El discurso oficial nos repite que es una tradición, una manifestación cultural sin igual. Y es cierto: es única. Pero también lo es en su capacidad de disfrazar el inmovilismo como espiritualidad. El mismo pueblo que se desgarra ante un Cristo moreno o una Virgen dolorosa luego vota a partidos que niegan derechos, que se oponen a leyes de igualdad o que sostienen políticas excluyentes. ¿Qué tipo de fe es esa que no se traduce en justicia social?

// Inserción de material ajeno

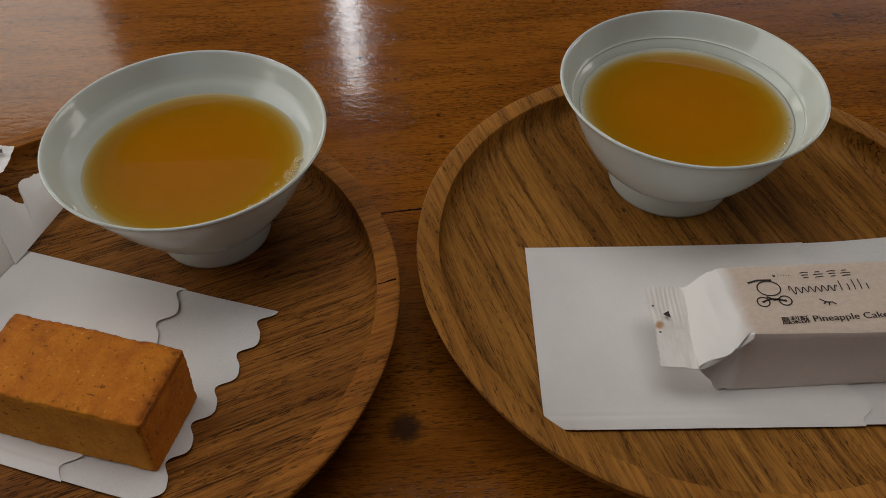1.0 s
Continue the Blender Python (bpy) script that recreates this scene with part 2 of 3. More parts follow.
def cake_crust():
    m = Mat("baked_pastry_crust", Roughness=0.8)
    m.bsdf.inputs["Specular IOR Level"].default_value = 0.25
    patch = m.noise(m.coords(), 85.0, 5.0, 0.65)
    grain = m.noise(m.coords(), 1100.0, 4.0, 0.65)
    pits = m.noise(m.coords(), 620.0, 3.0, 0.55, 0.2)
    specks = m.noise(m.coords(), 700.0, 1.0, 0.5)
    col = m.ramp(patch, ((0.3, (0.40, 0.112, 0.005)), (0.5, (0.53, 0.168, 0.008)), (0.7, (0.62, 0.225, 0.015))))
    tc, sep = m.node("TexCoord"), m.node("SeparateXYZ")          # the long sides are paler and yellower
    m.link(tc.outputs["Normal"], sep.inputs[0])
    side = m.math("MULTIPLY", m.math("POWER", m.math("ABSOLUTE", sep.outputs[1]), 3.0), 0.75)
    col = m.mix(side, col, m.ramp(patch, ((0.3, (0.48, 0.195, 0.010)), (0.7, (0.62, 0.29, 0.022)))))
    place = m.node("SeparateXYZ")                              # the top's edges are toasted darker
    m.link(tc.outputs["Object"], place.inputs[0])
    near = m.math("MAXIMUM", m.math("DIVIDE", m.math("ABSOLUTE", place.outputs[0]), 0.0330), m.math("SUBTRACT", m.math("DIVIDE", m.math("ABSOLUTE", place.outputs[1]), 0.0165), 0.01))
    near = m.math("ADD", m.math("MULTIPLY", near, m.math("GREATER_THAN", place.outputs[2], 0.0240)), m.math("MULTIPLY", m.math("SUBTRACT", m.noise(m.coords(), 260.0, 4.0, 0.6), 0.5), 0.28))
    col = m.mix(m.math("MULTIPLY", m.ramp(near, ((0.89, (0, 0, 0)), (1.02, (1, 1, 1)))), 0.75), col, (0.20, 0.052, 0.004))
    col = m.mix(0.45, col, m.ramp(grain, ((0.3, (0.66, 0.58, 0.5)), (0.7, (1.14, 1.12, 1.05)))), "MULTIPLY")
    dents = m.noise(m.coords((0.7, 1.2, 1.0)), 300.0, 3.0, 0.6, 0.6)
    hole = m.math("MAXIMUM", m.ramp(pits, ((0.65, (0, 0, 0)), (0.72, (1, 1, 1)))), m.ramp(dents, ((0.655, (0, 0, 0)), (0.70, (1, 1, 1)))))
    col = m.mix(m.math("MULTIPLY", hole, 0.72), col, (0.13, 0.034, 0.004))
    crumb = m.ramp(specks, ((0.70, (0, 0, 0)), (0.76, (1, 1, 1))))
    col = m.mix(m.math("MULTIPLY", crumb, 0.35), col, (0.8, 0.42, 0.08))
    h = m.math("SUBTRACT", m.math("MULTIPLY", grain, 0.7), hole)
    n = m.bump(h, 0.00034, 0.9)
    return m.set(Base_Color=col, Normal=n)


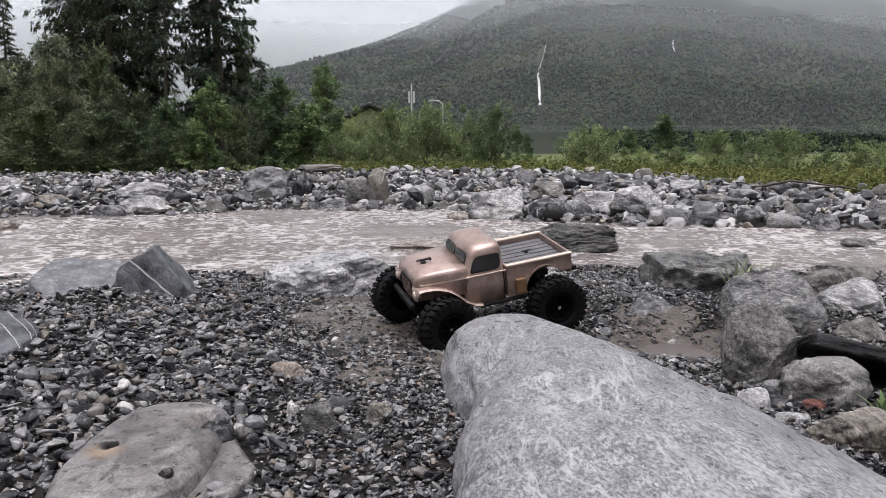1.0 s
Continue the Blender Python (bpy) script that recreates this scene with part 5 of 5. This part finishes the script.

Y luego está la comparación inevitable con la Feria de Abril. Si la Semana Santa es el teatro de lo sacro, la Feria es la apoteosis de lo profano. Pero ambas comparten una cosa: la escenificación. En la feria, la fiesta, el traje, la sevillana y el rebujito son parte de una coreografía social donde también se reproducen roles de género tradicionales, clases sociales invisibles y formas de exclusión. Las casetas privadas son solo la versión alegre de las hermandades cerradas: si no tienes el apellido, la amistad, el padrino, te quedas fuera. De nuevo, el pueblo mirando desde la barrera.
Así, Sevilla, que podría ser símbolo de resistencia y cultura popular, se queda muchas veces atrapada en sus propias máscaras: la del fervor y la del jolgorio. Y en ambas, lo que se pierde es lo esencial: la reflexión, el pensamiento crítico, la apertura. Porque ni la Semana Santa ni la Feria deberían ser dogmas. Deberían ser espacios para repensarnos, para transformar lo que somos, no para reforzar estructuras que ya están caducas.
Desde el feminismo y desde la izquierda, no podemos mirar hacia otro lado. Debemos preguntarnos qué estamos celebrando, por qué y a costa de quién. Porque la tradición que no se cuestiona es simplemente una costumbre vestida de dogma. Y los dogmas, como bien sabemos, han sido siempre las herramientas más eficaces del patriarcado.
¿Fe o folklore? ¿Devoción o espectáculo? ¿Identidad o fanatismo? Sevilla merece hacerse esas preguntas. Y nosotras también.